:: Problem ::
List, from the lines below, each one with "random" in it.

Begin Task input

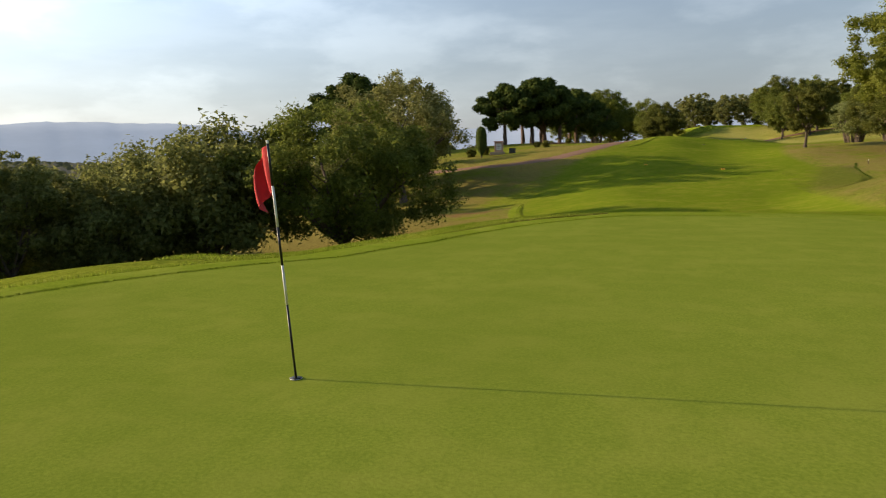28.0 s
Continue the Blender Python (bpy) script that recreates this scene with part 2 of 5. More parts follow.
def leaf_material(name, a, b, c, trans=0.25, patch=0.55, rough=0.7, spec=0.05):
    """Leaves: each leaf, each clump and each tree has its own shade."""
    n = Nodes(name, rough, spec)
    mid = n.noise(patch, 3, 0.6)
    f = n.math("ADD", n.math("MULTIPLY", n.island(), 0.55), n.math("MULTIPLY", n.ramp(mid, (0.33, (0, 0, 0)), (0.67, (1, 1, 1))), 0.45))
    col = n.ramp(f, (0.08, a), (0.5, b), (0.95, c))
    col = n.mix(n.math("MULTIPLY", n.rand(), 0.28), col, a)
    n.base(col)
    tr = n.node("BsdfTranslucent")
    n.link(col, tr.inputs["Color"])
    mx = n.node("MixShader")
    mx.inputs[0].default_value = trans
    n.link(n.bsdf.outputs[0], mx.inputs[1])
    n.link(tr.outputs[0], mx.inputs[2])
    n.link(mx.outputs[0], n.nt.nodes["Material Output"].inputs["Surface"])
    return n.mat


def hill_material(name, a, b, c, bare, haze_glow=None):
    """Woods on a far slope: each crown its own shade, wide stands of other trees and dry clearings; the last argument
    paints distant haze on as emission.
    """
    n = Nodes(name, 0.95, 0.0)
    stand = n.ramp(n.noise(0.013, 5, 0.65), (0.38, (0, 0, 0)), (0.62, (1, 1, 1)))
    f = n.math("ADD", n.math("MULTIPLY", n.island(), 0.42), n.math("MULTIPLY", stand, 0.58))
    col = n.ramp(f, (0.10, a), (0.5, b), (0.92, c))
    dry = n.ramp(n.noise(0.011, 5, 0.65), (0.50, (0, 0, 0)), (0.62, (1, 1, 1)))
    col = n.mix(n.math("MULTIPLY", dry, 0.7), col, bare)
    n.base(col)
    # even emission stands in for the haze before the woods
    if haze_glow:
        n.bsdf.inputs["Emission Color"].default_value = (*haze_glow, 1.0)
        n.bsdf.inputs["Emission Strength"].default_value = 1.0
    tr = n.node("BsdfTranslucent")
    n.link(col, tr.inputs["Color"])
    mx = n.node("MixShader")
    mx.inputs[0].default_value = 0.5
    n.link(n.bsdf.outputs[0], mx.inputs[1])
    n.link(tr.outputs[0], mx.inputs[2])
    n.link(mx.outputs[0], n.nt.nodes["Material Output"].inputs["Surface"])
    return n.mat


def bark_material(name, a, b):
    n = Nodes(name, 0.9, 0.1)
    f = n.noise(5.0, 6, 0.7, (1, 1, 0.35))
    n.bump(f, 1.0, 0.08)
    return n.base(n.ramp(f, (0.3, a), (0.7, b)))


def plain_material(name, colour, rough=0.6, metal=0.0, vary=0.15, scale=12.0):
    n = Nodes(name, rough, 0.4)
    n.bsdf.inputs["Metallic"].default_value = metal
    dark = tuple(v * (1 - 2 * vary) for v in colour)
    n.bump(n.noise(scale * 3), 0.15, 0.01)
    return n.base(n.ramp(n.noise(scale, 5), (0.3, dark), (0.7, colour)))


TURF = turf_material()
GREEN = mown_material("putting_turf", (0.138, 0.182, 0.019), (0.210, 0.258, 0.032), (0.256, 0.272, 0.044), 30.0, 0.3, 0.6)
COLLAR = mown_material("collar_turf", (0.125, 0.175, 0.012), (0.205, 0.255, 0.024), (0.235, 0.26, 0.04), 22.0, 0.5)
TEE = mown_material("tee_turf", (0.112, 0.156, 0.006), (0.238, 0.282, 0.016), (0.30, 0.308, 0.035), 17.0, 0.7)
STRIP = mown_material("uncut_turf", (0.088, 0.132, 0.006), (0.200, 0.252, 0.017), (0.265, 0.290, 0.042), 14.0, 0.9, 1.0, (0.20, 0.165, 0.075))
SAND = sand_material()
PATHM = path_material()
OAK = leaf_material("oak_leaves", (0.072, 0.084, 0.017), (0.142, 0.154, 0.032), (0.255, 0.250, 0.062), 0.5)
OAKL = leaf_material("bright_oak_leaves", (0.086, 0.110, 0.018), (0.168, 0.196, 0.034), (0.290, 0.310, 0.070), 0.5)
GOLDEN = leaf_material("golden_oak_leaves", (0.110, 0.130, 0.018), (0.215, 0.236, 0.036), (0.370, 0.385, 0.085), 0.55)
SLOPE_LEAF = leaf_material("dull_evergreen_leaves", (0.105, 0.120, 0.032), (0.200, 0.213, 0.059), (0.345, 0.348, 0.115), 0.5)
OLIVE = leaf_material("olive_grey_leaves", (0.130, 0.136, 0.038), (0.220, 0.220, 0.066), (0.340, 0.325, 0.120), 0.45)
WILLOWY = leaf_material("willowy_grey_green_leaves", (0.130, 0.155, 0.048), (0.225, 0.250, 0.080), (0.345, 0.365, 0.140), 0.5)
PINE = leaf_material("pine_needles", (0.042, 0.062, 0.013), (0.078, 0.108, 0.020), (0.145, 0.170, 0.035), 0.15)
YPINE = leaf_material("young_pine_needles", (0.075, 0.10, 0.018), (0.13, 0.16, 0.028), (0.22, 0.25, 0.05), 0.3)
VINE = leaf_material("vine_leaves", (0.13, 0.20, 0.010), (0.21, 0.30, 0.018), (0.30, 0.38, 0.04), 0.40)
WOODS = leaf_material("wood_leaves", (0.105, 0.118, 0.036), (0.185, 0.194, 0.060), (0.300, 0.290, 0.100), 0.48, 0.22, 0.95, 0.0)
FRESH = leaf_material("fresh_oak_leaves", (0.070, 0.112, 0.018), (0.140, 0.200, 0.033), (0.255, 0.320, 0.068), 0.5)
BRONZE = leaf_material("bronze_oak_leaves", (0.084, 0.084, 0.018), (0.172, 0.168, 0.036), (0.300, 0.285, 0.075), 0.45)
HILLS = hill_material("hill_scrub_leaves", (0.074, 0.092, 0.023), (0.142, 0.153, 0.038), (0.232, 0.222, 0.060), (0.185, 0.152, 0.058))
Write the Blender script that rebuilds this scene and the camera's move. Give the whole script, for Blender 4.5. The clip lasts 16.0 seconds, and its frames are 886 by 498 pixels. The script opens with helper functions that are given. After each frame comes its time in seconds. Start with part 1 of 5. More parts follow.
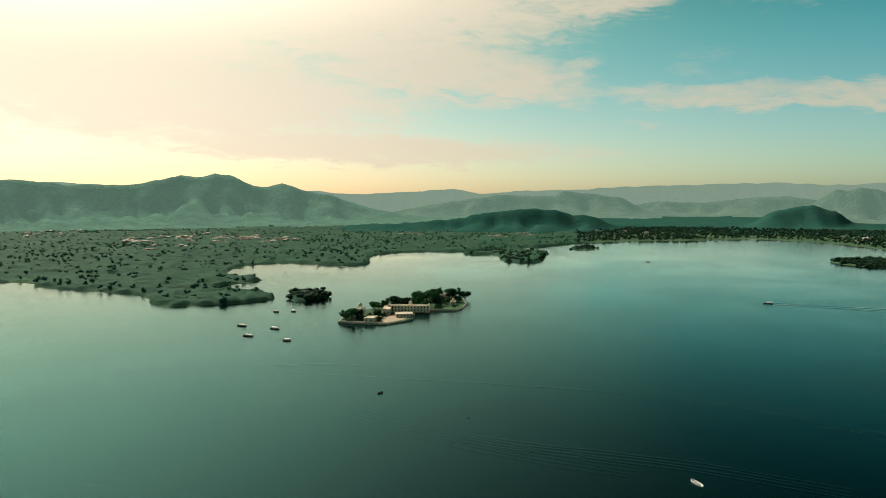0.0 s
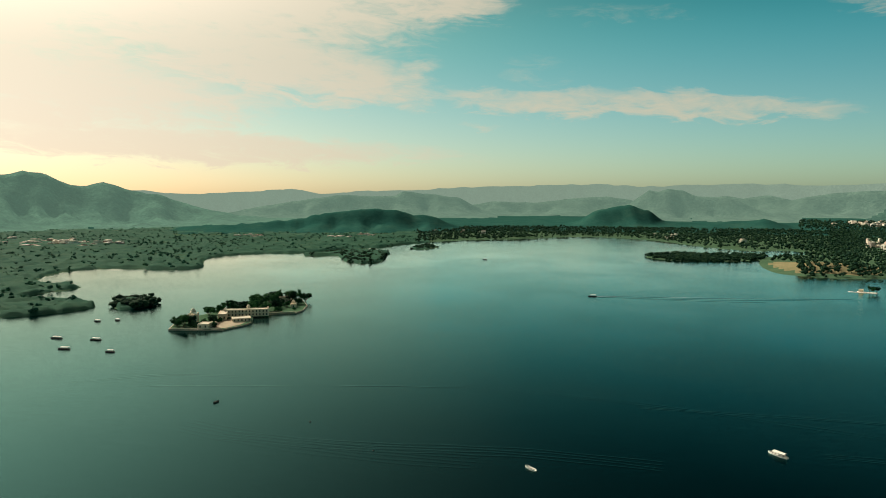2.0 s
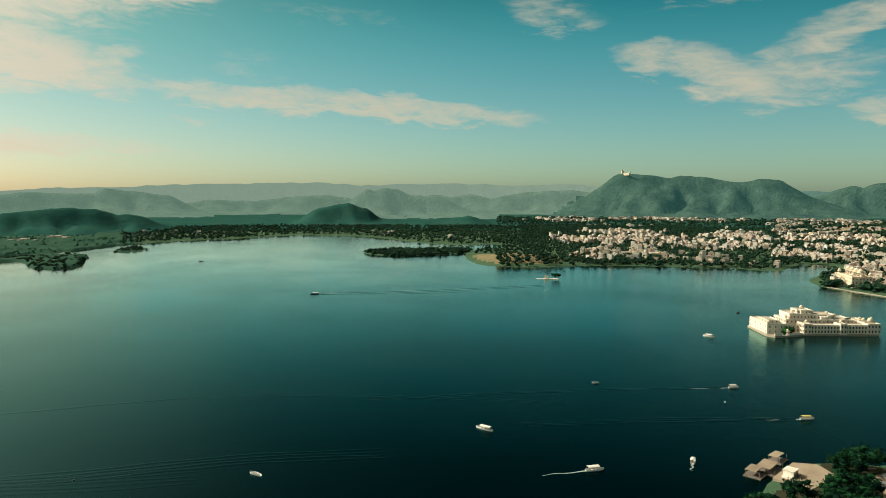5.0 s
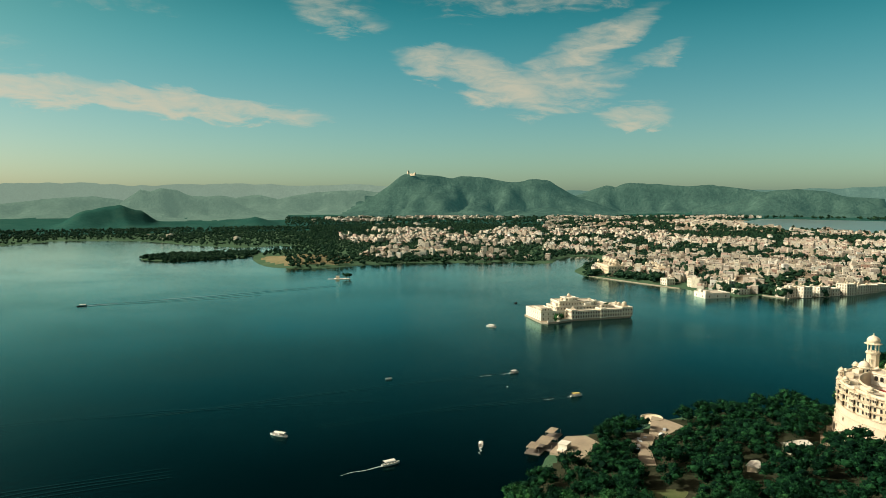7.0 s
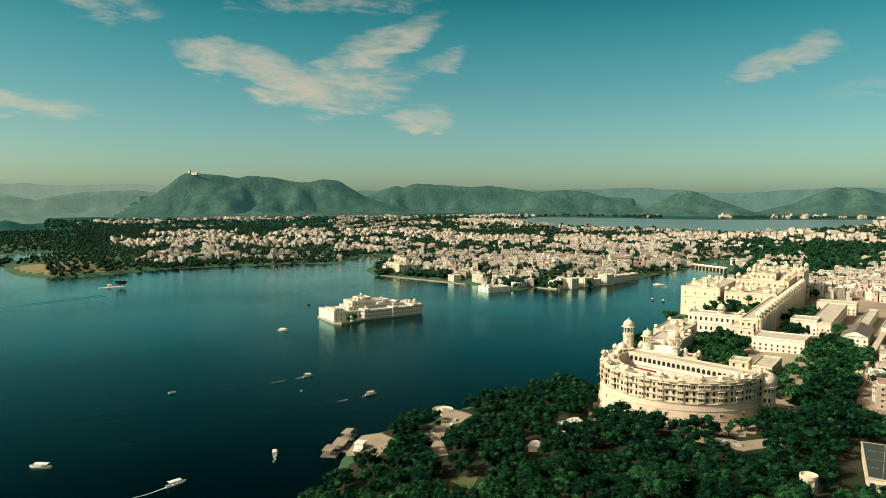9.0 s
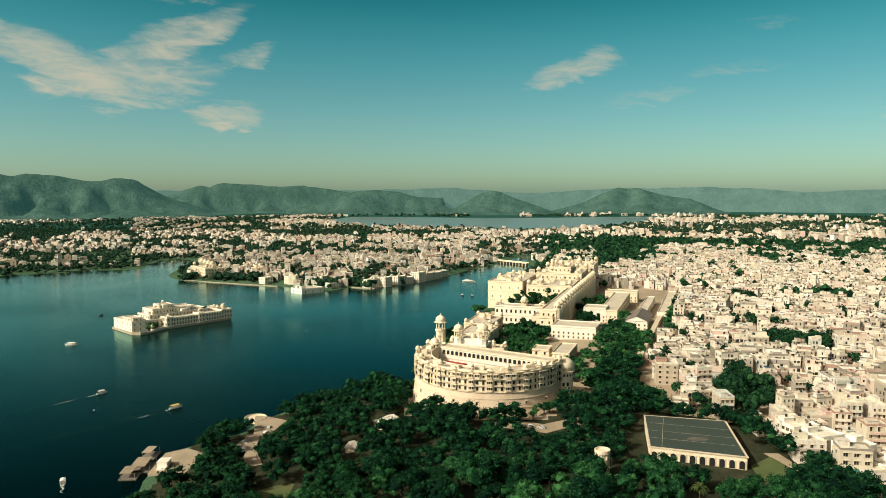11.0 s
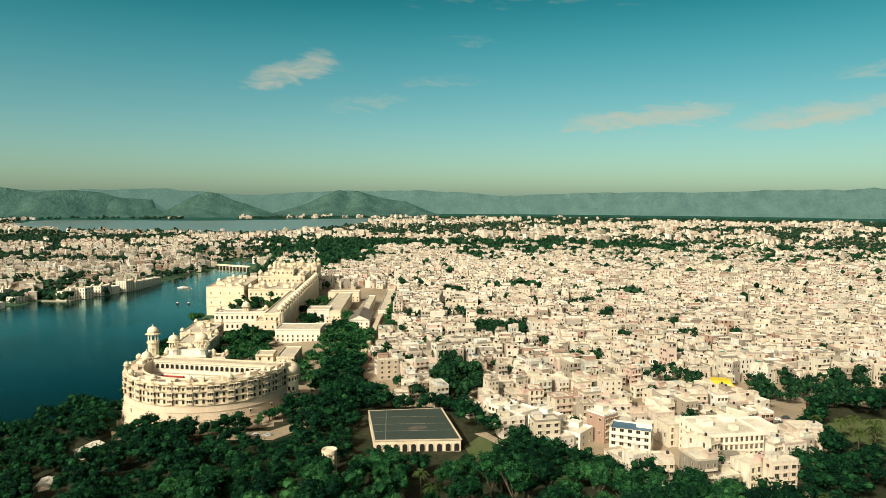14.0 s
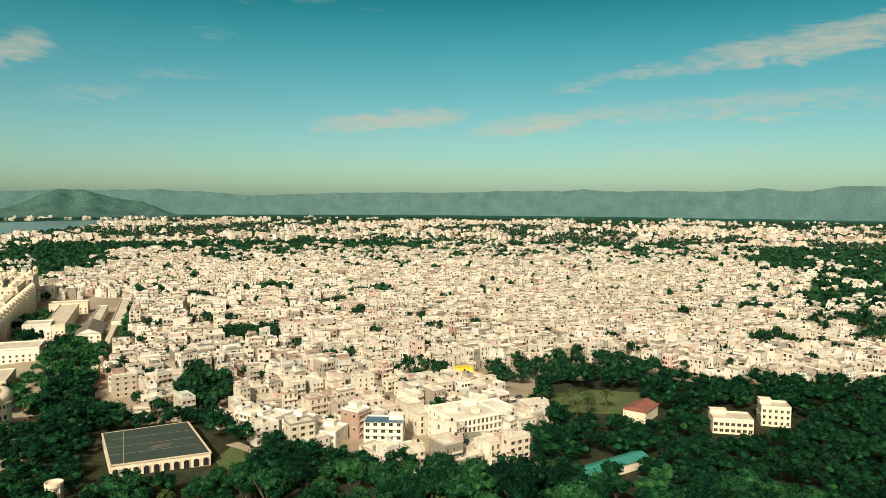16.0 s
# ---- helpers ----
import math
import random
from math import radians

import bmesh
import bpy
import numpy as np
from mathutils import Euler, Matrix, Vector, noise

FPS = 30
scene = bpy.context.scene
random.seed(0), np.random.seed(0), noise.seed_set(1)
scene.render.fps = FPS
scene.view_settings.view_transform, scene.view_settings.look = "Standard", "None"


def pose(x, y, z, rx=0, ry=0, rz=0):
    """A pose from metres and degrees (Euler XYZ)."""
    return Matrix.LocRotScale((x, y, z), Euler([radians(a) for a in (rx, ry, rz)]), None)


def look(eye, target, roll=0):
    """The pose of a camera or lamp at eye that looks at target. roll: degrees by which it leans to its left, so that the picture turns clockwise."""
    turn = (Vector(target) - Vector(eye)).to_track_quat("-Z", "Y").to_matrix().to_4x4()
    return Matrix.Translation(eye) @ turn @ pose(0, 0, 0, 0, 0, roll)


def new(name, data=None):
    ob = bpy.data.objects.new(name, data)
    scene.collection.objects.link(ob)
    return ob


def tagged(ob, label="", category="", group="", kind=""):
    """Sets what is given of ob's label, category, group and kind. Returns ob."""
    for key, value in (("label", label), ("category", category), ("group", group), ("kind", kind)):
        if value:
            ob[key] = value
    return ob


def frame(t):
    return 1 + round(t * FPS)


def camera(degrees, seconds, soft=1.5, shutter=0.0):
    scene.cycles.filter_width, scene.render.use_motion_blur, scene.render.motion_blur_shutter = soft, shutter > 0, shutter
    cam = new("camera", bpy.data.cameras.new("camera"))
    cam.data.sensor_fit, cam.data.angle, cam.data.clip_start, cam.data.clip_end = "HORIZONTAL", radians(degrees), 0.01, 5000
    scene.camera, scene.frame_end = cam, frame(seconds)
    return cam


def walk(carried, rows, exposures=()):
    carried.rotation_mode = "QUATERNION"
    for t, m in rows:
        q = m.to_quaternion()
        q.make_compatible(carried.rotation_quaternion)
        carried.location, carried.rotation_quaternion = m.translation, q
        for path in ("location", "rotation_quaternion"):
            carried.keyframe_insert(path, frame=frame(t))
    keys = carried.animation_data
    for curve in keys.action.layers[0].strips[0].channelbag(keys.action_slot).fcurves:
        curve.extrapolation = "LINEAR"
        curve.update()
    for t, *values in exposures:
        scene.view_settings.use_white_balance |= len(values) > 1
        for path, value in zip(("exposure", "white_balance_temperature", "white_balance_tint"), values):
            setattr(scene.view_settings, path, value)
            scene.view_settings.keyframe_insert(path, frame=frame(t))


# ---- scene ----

End Task input

:: Solution to this task ::
import random
random.seed(0), np.random.seed(0), noise.seed_set(1)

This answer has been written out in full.